Hope it clarifies it, let me know if you don’t understand any part of it!
Yup, that’s right. I don’t do that, though. Which obviously you’ll have to trust me on (or don’t and don’t use it). It has been open sourced now, but that still doesn’t solve it and I’m obviously not gonna go and give people production access to my AWS account.
I’m not saying you must use it, I’m just giving it here in case anyone wants to.
Dude, I literally develop stuff all the time and have dozens of open source projects. Why the hell do you think I have the need for collecting your credentials? Use a fake account for all I care, the code is open source and you can read it.
Where the hell did I lie? I’ve been open since the beginning. Are you a troll?
unusually defensive when called out for stating fact
You mean when someone told me to “do X or get the fuck out”? Are you fucking surprised I don’t like being told to fuck out? Where else have I been “unusually defensive”?
Pretending to not store effective passwords and attempting to obfuscate the mechanism to less tech savvy users
Stop lying and making stuff up, please.
I haven’t, your code stores effective password access and gives you the ability to control other people’s accounts and you’ve done nothing to secure it in your little php framework and said “just trust me bro, I won’t use your account by proxy even thought this is exactly what this app does”
In a scheduling system. Probably bad wording on my part, sorry. I meant that it’s not stored anywhere for just logging in, though it’s stored as part of every scheduling job in the scheduling system.

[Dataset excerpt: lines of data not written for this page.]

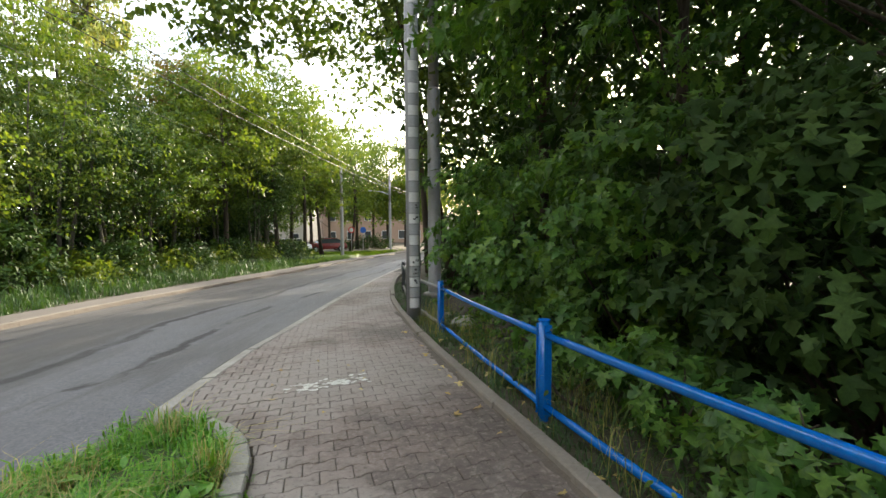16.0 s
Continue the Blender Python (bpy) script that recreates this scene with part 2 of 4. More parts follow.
M_DEADLEAF = leafy("fallen_leaf", [(0.3, 0.2, 0.08), (0.42, 0.3, 0.14), (0.25, 0.14, 0.07), (0.5, 0.4, 0.24)], 0.2)

L_MAPLE = leafy("maple_leaf", [(0.044, 0.112, 0.028), (0.074, 0.165, 0.038), (0.13, 0.23, 0.052), (0.058, 0.135, 0.042)], 0.35, 0.38, 0.32)
L_MAPLE_BROWN = leafy("bronze_maple_leaf", [(0.08, 0.09, 0.03), (0.16, 0.11, 0.045), (0.2, 0.125, 0.052), (0.07, 0.105, 0.034)], 0.36, 0.5, 0.25)
L_HAZEL = leafy("hazel_leaf", [(0.03, 0.07, 0.018), (0.055, 0.112, 0.026), (0.12, 0.185, 0.042), (0.038, 0.085, 0.022)], 0.33, 0.45, 0.22)
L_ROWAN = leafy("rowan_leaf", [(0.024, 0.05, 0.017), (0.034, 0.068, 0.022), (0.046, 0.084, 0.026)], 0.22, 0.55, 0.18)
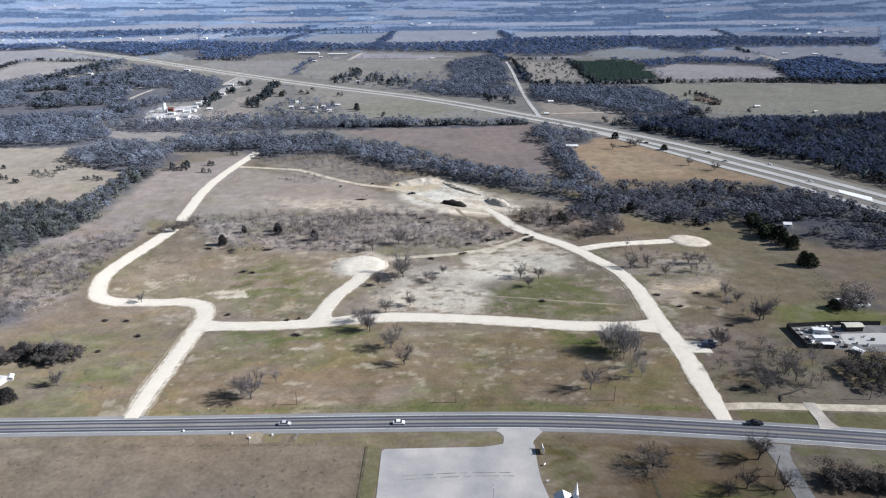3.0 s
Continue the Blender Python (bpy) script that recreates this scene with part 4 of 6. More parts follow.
def wood(label, outline, spacing, low, high, kind="bare", keep=1.0, category="woods", name="woodland"):
    x, y = scatter(outline, spacing, keep)
    if not len(x):
        return
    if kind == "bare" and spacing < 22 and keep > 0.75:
        # shade between the trees, painted into the ground with the litter tone
        FIELDS.append((outline, LITTER_SHADE_HAZE, 0.85, 5.0, 0.0))
    r = np.hypot(np.mean(x), np.mean(y))
    if r > 1300 and kind == "bare" and spacing > 19:
        for plot, *_ in BASE_FIELDS:
            if np.hypot(*plot[0]) > 1000 and len(x):
                free = ~inside(x, y, plot)
                x, y = x[free], y[free]
        if not len(x):
            return
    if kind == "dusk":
        tpl, mat, squat = MID_TREES, TWIG_SHADE_HAZE, 1.2
    elif kind == "gloom":
        tpl, mat, squat = NEAR_TREES, TWIG_DARK, 1.1
    elif kind == "thin":
        tpl, mat, squat = NEAR_TREES, TWIG_WARM, 1.0
    elif kind == "brush":
        tpl, mat, squat = BRUSH, BRUSHWOOD, 1.3
    elif kind == "cedar":
        tpl, mat, squat = (CEDARS, CEDAR, 1.0) if r < 600 else (CEDARS, CEDAR_FAR_HAZE, 1.0) if r < 800 else (CEDARS_FAR, CEDAR_FAR_HAZE, 1.0)
    elif kind == "scrub":
        tpl, mat, squat = SCRUBS, THICKET, 1.4
    elif kind == "olive":
        tpl, mat, squat = (CEDARS if r < 800 else CEDARS_FAR), OLIVE, 1.1
    else:
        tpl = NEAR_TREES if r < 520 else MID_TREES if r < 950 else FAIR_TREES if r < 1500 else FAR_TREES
        # twig colour by distance ring: bluer farther off, as painted haze
        mat, squat = (TWIG_MID if r < 400 else TWIG_GREY if r < 560 else TWIG if r < 850 else TWIG_MID_HAZE if r < 1500 else TWIG_FAR_HAZE), (1.2 if r < 950 else 1.4 if r < 1500 else 2.0)
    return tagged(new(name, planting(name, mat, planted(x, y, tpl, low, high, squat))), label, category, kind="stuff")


def belt(line, half):
    """An outline round a line of the plan."""
    pts = spline(line, 40)
    d = np.gradient(pts, axis=0)
    d /= np.linalg.norm(d, axis=1)[:, None]
    nrm = np.stack([d[:, 1], -d[:, 0]], -1) * half
    return [tuple(p) for p in pts + nrm] + [tuple(p) for p in (pts - nrm)[::-1]]


GREY = "dense grey leafless winter woodland"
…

The creator of the tool is the admin of lemmings.world, and the tool is hosted at schedule.lemmings.world. So, if you have a user at lemmings.world, you can use this tool without having to trust a third-party.
If you don’t have a user there, you can create a user in that instance for the purpose of creating scheduled posts. Removing the need to trust two parties rather than one.
And, of course, since the source code is open anyone else can attach this to their own instance! Pretty cool.